Quick question folks,
What is the best practice Nim version of:
std::map<Price, Qty, std::greater<Price>> b;
std::map<Price, Qty, std::lesser<Price>> a;
Do we have a way to express something like this using Nim std
There is compiler/btrees.nim. Why it's not in the stdlib, I don't know. But you can import it as
import "$nim" / compiler / btrees
I would say he more completely analyzes the problems & FPGA solutions and all that, but the main point is the exact same one that I was making is in his light/dark blue "brief look at our data" slide at 23min:41sec into the video. Top of book is 1e3 to 1e5 times more active than deep in the book which is notably only a few hundred times deeper at its deepest, or at least what he's showing of it. If this feature of the world were NOT true, then he'd probably have had to do something different on the FPGA/give a different talk. :-) Anyway, pure software can benefit as well as the FPGA hardware solutions from these dynamics.
Perhaps as a more mundane point, this is also how slow-as-molasses human traders used to organize their order books and literally the very reason it is called the "top of the book" - no pages to turn for most of the orders & cancellations coming & going.
I haven't read accounts of their bookkeeping optimizations, but I can guess that they'd just cross out slots and replace those "hot cache" entries and such on busy / noisy trading floors with (in exciting times!) phones ringing and all sorts of chaos going on, essentially necessity being the mother of invention of low human latency human paper&pencil algos back before there was even an International Business Machines / IBM corporation. Probably shortcuts to tally totals fast & all that, too. Various methods might be in some interesting biographies of some floor trader of around 1900 early 1920s.
On a more mundane note, std::map in C++ STL is simply awful. At least as implemented by g++ it had ludicrous space overhead - like 80+ bytes for 2 pointers like 20 years ago when I last looked at it. It is also quite slow and inflexible. The STL in general is kind of a perf disaster past std::vector (which is barely anything more than realloc).
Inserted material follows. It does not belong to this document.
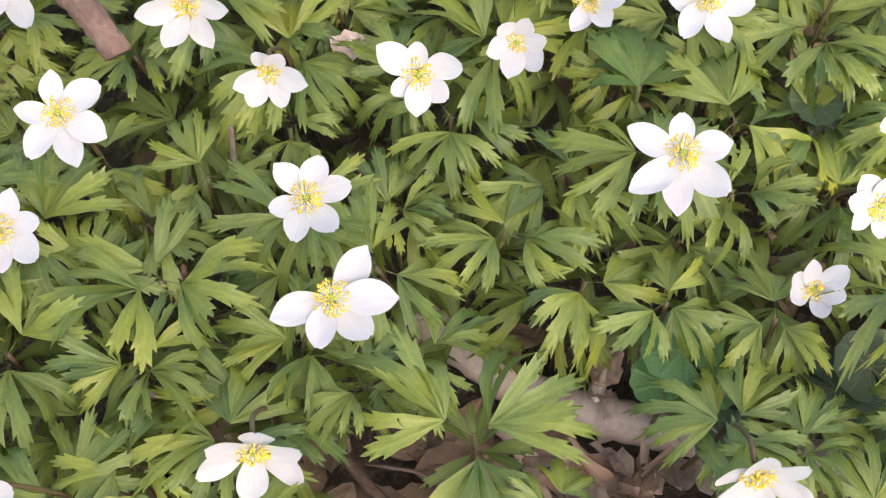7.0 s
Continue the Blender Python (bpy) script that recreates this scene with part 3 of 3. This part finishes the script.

reach out to me over email
if you don't mind- whatever is convenient, put it right here, it's a fascinating read.
There is also the topic of "why" the dynamics of order books are dominated by the "top" of the book to the tune of multiple orders of magnitude. That's basically just how price discovery works. Essentially it costs participants a lot of money one way or another if they don't mostly jiggle around the top of the book in small motions and it's very easy to see why just from the idea of the book.
Elaborating on that just a little since it may not be obvious to newcomers, if you want to buy a gagillion units of something freely traded on the open market you will "usually" not want to "sweep the book". If you do just match against all open orders like that, then you pay a high average cost or get a low average benefit. You get whatever the total money of price*quantity "down the book" is - a kind of VWAP - until your gagillion is met.
Instead, if you do little jiggly motions at the top, you give the "other side" of the market time to notice and become a counter party to your trading. So, even if you have a big order, you break up your buying/selling up into many little orders spread out over time.
I mean, in a panic people do just sweep the book because there is a perceived "free fall" or "spike up" other physical metaphor or "FOMO" or other psychological slang. That is not "usual", by definition, though it probably is a near continuous spectrum rather than a discrete state of being. Nevertheless, real-time patience for order fulfillment is not a bad way to measure "panic" in financial markets, and it relates to other measures. E.g., if you have a bunch of book sweepers out there then the price moves a lot further in both directions - so any measure of that like the many kinds of "volatility" will also be large.
This is sufficiently off topic for the Nim forum, though, that I might also ask you to reach out by email. :-) But a first principles explanation of the "why" behind the data structures seems at least apropos of "programming".